Comparison of algorithms on real-world data sets using the F1 measure

Figure 7 summarizes the F1 results obtained by each algorithm for each of the seven real-world data sets. SEPC yielded the highest F1 score on four out of the seven data sets and the highest average score.

5 Conclusion

We have described a new algorithm called SEPC for locating subspace and projected clusters using Monte Carlo sampling. The algorithm is straightforward to implement and has low complexity (linear in the number of data points and low-order polynomial in the number of dimensions). In addition, the algorithm does not require the number of clusters or the number of cluster dimensions as input and does not make assumptions about the distribution of cluster points (other than that the clusters have bounded diameter). The algorithm is widely applicable to subspace clustering problems, including the ability to find both disjoint and non-disjoint clusters.

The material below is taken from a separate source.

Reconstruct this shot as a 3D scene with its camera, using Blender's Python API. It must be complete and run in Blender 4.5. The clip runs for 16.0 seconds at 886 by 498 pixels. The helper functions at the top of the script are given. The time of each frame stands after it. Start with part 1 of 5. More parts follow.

The performance of the SEPC algorithm surpasses previous algorithms on both synthetic and real data.

Interesting future work exists in two areas. First, the detection of subspace clusters with arbitrarily oriented axes (rather than parallel to the attributes axes) is useful, since attributes may be correlated. Also, soft subspace clustering, where the cluster membership is probabilistic, may yield improvements over hard assignment.